Sorg'un açıklamalarından öne çıkanlar şöyle:
"Türkiye’de göreve başlayalı sadece dört ay oldu ama farkı siyasi partilerden temsilcilerle yaptığım görüşmeler oldu. Bu görüşmelerden çıkardığım da şu; uzun süredir ilk defa bir barış sürecinin başarılı olma şansı var gibi görünüyor. Hem iktidar partisi hem de muhalefet partilerinden yetkililerle yaptığım görüşmelerde aynı hava var. Umarım Türkiye ve Türk toplumu için bu süreç başarılı biçimde sürdürülür ve sonuçlandırılır. Bu süreç başarılı olursa, toplumsal barışa ulaşılırsa Türkiye ile AB arasındaki yakınlaşmanın önündeki birçok engel ortadan kalkmış olur ve bazı şeyler hareketlenir diye düşünüyorum.
'SURİYE'YE PRAGMATİK BAKIYORUZ'
"Türkiye ile Suriye konusundaki işbirliğimiz son derece yakın, son derece yoğun. Zannediyorum ki Suriye'ye çok pragmatik bir bakış açımız var ve böyle olmalı. Bunun için Suriye'nin Golani ve HTŞ tarafından başlatılan kapsayıcı sürecin başarılı olmasına ihtiyaç var. Kapsayıcı deyince şunu anlıyoruz; Suriye'de bütün dini ve etnik grupların bu sürece dahil edilmeleri gerekir. Golani de bunun gerçekleşeceğine ilişkin teminat verdi. Bu sözüne uygun davranıp davranmayacağını önümüzdeki süreçteki uygulamaları izleyerek göreceğiz. Türkiye’nin tabii ki burada meşru güvenlik menfaatleri var. Kuzey Suriye’den Türkiye’ye yönelik herhangi bir tehdit olmamalı. Bunun önkoşulu da buradaki silahlı grupların silahlarını bırakmaları. Devletin idari yapısının ne olacağına Suriye’deki farklı gruplar kendi aralarında tartışarak karar verecek.
'BU PERSPEKTİFTEN ÇÖZÜLECEĞİ ANLAMINA GELMİYOR'
"Türk tarafı da herkes gibi Esad’ın bu kadar hızlı biçimde düşmesine şaşırdı. Elbette Türk hükümetinin başından beri HTŞ ile yakın ilişkileri vardı. Fakat bu sonuca ulaşılmasına, yani Esad’ın düşmesinde çok fazla farklı unsur etkili oldu. Tek bir nedeni olduğunu düşünmüyorum. Biraz önce de söylediğim gibi, Türkiye’nin burada meşru güvenlik çıkarları var.
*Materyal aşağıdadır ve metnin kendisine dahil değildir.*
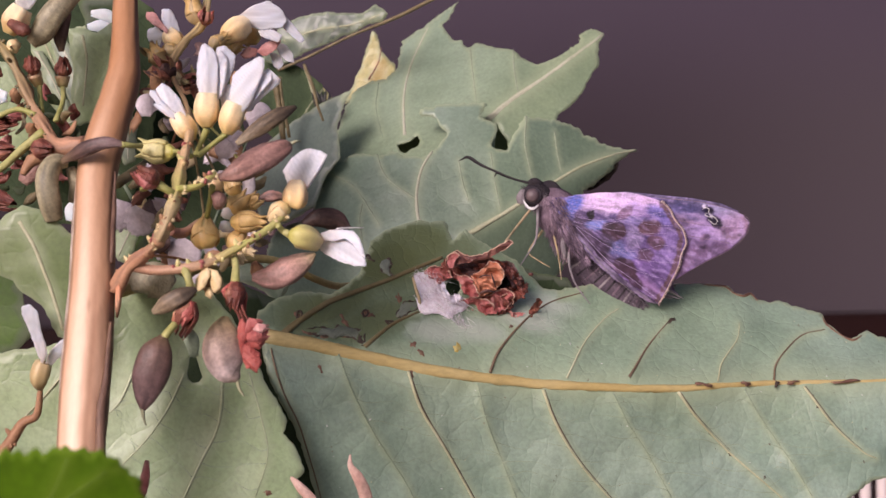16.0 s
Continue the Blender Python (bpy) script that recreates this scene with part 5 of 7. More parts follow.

Meşru çıkarlarını Türkiye tabii ki koruyacak ve bunun için de Suriye içindeki çeşitli gruplarla temas halinde olması son derece anlaşılır. Biz Türkiye’nin meşru güvenlik kaygılarını tam olarak kabul ediyoruz. Ama bu, Suriye’nin içindeki tüm soruların bu perspektiften çözülebileceği anlamına gelmiyor. Aynı zamanda şunu da görüyoruz; şu an için bu başlayan yeni sürece bir şans verilmeli. Süreçte Suriye içinde ne konuşulacağı önemli, Suriye dışında konuşulanlar değil.
'SDG İLE GÖRÜŞÜYORUZ'
"SDG ile doğrudan bir kanalımız var. Bunu kanal, yüksek düzeyli bir çalışma grubu şeklinde işliyor. Tabii ki bizim SDG dışında pek çok grupla bu tür bir temasımız var. Bu temasları da IŞİD karşıtı koalisyondaki ortaklarımız açısından şeffaf olan bir iletişimle yürütüyoruz."